Decolonize Our Justice System

People care only about the results: very low crime rates.  So: build those prisons!

But this is a contradiction: either Eritreans are a civilized people with deep and abiding traditional, customary, a God-fearing culture that enabled them to self-govern without prisons; or they are only civilized and God-fearing because they need ever expansive prisons, everywhere, each competing to be more sadistic than the other.

It was the Italians who brought the prisons, what did we do before that?
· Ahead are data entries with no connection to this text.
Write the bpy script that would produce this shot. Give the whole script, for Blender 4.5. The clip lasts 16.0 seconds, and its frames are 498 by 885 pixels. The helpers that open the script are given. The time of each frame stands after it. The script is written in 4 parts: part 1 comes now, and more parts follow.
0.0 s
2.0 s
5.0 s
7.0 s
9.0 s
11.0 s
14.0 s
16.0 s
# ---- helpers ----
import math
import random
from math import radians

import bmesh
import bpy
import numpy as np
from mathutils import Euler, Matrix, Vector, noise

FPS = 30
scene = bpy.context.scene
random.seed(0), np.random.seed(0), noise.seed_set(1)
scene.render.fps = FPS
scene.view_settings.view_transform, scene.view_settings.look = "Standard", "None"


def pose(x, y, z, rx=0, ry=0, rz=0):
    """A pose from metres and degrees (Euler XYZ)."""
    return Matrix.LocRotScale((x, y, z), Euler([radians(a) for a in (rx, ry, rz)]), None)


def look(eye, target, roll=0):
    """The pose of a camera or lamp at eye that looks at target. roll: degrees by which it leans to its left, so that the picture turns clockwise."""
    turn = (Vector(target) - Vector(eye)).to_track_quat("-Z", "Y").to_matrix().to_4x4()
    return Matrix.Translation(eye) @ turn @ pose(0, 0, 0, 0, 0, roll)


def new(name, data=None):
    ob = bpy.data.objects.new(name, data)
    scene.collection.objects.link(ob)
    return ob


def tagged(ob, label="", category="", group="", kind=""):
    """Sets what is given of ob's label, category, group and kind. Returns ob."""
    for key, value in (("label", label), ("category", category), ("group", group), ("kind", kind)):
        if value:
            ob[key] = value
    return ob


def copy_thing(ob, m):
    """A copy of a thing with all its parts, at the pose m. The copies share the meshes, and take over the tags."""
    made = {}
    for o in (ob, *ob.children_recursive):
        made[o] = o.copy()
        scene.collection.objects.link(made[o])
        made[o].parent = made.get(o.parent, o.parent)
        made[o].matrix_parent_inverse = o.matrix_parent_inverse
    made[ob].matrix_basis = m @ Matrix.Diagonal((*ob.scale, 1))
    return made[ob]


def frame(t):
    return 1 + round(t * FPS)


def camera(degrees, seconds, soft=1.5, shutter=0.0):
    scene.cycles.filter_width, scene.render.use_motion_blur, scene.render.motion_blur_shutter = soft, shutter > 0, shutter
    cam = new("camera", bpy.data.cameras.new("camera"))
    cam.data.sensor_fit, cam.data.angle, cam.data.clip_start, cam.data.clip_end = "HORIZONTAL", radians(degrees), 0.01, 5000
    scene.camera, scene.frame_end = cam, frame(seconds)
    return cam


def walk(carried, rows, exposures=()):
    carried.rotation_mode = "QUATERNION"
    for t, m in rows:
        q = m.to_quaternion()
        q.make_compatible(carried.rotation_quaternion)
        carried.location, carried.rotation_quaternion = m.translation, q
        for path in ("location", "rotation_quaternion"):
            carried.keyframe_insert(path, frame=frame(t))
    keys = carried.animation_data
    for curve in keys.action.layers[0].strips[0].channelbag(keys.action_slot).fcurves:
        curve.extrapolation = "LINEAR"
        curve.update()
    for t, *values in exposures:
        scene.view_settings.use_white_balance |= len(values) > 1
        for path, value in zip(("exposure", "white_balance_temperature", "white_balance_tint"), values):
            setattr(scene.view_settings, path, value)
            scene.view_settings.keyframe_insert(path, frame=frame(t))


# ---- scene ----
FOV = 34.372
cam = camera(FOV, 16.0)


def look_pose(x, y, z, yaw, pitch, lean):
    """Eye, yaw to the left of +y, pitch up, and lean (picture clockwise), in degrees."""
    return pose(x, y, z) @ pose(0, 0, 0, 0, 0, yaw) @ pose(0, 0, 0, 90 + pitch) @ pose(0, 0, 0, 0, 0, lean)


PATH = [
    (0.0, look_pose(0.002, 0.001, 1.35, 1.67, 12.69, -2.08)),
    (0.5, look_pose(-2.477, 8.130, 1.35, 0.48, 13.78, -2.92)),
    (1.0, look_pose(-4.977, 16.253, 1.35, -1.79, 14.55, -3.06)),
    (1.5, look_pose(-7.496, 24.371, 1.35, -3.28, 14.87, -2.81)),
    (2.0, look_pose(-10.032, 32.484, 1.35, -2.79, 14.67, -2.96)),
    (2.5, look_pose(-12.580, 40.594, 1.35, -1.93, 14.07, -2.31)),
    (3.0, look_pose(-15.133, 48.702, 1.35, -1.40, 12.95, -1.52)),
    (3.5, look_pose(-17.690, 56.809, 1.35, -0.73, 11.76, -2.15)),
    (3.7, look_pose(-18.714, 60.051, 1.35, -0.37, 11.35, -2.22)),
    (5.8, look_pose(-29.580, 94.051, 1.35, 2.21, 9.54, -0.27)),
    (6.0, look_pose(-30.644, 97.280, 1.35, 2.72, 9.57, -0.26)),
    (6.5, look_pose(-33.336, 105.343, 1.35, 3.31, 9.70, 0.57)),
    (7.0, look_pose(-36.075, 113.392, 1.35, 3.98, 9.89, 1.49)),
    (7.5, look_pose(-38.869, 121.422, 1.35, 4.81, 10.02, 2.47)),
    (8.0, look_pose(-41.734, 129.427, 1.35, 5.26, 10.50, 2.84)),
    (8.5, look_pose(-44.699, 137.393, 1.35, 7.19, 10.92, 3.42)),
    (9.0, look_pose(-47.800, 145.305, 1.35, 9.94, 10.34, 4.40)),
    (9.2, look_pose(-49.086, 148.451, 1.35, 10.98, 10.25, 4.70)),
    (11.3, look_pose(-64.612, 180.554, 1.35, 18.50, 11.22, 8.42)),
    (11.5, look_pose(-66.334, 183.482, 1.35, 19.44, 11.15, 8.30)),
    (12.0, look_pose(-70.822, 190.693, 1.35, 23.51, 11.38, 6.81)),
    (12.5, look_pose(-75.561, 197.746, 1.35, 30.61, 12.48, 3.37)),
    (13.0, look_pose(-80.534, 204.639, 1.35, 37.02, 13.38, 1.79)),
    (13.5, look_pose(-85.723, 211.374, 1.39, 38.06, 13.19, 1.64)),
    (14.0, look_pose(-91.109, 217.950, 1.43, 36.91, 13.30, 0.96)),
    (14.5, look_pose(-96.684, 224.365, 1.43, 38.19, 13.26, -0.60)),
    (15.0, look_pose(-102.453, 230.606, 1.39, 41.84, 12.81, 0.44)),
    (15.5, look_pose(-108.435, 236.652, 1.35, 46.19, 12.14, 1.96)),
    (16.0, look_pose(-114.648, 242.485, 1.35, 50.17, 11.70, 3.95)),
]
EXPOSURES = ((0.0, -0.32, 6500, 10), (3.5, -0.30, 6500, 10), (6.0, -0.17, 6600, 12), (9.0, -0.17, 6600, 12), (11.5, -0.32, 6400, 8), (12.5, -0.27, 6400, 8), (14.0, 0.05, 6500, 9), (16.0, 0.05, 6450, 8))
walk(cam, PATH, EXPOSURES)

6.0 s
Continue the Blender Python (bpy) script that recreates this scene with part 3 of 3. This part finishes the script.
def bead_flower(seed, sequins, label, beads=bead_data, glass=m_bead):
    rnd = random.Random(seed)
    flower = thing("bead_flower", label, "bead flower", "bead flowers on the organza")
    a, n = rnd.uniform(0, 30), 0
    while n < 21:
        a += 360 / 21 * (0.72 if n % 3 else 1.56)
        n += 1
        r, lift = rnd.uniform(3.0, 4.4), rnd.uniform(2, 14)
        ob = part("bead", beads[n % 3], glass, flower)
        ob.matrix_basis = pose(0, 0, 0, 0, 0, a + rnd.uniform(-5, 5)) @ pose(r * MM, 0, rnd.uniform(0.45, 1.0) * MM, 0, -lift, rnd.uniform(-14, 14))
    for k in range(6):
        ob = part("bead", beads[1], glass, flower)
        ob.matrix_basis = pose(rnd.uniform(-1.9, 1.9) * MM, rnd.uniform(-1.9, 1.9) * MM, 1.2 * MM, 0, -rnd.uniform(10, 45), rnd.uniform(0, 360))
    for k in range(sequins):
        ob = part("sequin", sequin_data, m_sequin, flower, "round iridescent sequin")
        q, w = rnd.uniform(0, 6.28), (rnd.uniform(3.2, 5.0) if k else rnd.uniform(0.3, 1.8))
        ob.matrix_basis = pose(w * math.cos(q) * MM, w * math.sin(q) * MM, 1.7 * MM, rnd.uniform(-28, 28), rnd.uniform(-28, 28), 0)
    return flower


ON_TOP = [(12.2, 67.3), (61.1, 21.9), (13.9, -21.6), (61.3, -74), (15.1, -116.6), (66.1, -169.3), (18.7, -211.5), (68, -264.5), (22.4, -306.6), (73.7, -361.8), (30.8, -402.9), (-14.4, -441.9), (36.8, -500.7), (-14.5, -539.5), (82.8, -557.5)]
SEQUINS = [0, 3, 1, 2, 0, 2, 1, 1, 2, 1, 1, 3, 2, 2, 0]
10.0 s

You may say, yes, but the Italians also brought urbanization and with that comes prisons.  Does it, though?   A system that creates the “crime” (political dissent), cannot also sit in judgement of the crime, and the punishment for it.  As it keeps telling the UN HRC every year, it has severe capacity issues that prevents it from being decent.  Not only is there no due process (with the State having 100% conviction rates) but once people are given a verdict (and that is only for some of the prisoners, not all), they enter the dark labyrinth of the Eritrean prison system which breaks more laws than the alleged criminals, because it doesn’t have the capacity or the temperament or the sense of humanity to treat prisoners any other way than subhuman.

Punishment must be a forfeiture of a right: right of movement, for example.  Punishment cannot be a forfeiture of human dignity.  And that happens in Eritrea everyday.